Happiness, capability and the welfare state
Swedish libertarian Johann Norberg has written a very interesting critique of the use of happiness research to support the welfare state. Norberg argues that "subjective well-being"/happiness research supports a more libertarian interpretation, that economic growth and personal economic responsibility make people happier than the welfare state.Here's why I think its an important argument:
1) I use some of Ruut Veenhoven's earlier research that this article critiques as part of my utilitarian justification for the welfare state in Citizen Cyborg. I haven't read Richard Layard's new Happiness: Lessons from a New Science yet, but it also sounds fascinating.
2) The conclusion that people are happier when they have a subjective sense of self-determination is just as congenial for the libertarian leftist as it is for the libertarian rightist. There is a libertarian left argument for increased choice through vouchers, for instance, and a lib-left critique of the welfare state. Clearly personal empowerment is as central to transhumanist values as access to enhancement tech. The sense of empowerment through labor is one of the principal critiques of basic income guarantees and in favor of full employment.
3) I think its important for technoprogs and dem-trannies to explore the Sen/Nussbaum "capabilities approach" as a measure of social utility as opposed to simple subjective well-being. It may be, in other words, that increased choice and intelligence may make people anxious and unhappy even while their objective health, longevity and abilities increase. Of course, eventually we will have direct control of our subjective well-being, and the anxieties that choice, dependency and so on engender, which will raise other questions.

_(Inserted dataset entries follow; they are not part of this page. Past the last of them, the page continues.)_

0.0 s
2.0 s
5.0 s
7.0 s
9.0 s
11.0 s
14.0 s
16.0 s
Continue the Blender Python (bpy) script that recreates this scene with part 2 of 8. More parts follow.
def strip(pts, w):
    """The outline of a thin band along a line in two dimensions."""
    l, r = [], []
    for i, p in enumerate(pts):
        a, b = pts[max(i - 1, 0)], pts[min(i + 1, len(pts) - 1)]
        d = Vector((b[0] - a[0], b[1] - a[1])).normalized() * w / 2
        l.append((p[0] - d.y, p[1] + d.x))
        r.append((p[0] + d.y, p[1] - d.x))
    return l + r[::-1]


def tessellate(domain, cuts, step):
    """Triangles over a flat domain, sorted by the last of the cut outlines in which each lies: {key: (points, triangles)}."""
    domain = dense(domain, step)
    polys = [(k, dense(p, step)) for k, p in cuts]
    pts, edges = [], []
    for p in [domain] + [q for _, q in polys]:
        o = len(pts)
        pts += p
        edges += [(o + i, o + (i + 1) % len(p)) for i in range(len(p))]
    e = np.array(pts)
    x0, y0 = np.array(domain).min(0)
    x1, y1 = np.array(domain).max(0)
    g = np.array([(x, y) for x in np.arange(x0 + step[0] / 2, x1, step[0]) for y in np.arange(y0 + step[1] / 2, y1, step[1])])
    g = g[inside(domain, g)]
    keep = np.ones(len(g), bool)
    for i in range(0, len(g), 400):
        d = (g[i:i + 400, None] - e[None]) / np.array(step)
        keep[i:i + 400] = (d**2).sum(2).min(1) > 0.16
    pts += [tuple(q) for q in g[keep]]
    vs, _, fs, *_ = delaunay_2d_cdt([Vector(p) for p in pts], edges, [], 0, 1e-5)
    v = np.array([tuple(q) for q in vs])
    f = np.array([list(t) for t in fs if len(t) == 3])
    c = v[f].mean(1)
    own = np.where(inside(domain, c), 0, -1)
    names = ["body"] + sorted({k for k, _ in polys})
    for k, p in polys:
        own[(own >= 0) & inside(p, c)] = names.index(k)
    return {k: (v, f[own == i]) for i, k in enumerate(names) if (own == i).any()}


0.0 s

4) Given the research on the happiness set-point, a simple utilitarian approach to social policy would seem to lead more in the direction of an Hedonic Imperative pharmaceutical approach, rather than these indirect and marginal effects achievable through social policy. In other words, give them soma and not individual empowerment. Not an attractive conclusion, and one that we can avoid by developing a more sophisticated argument for what we consider a "Good Life" to be, and how social policy can encourage it.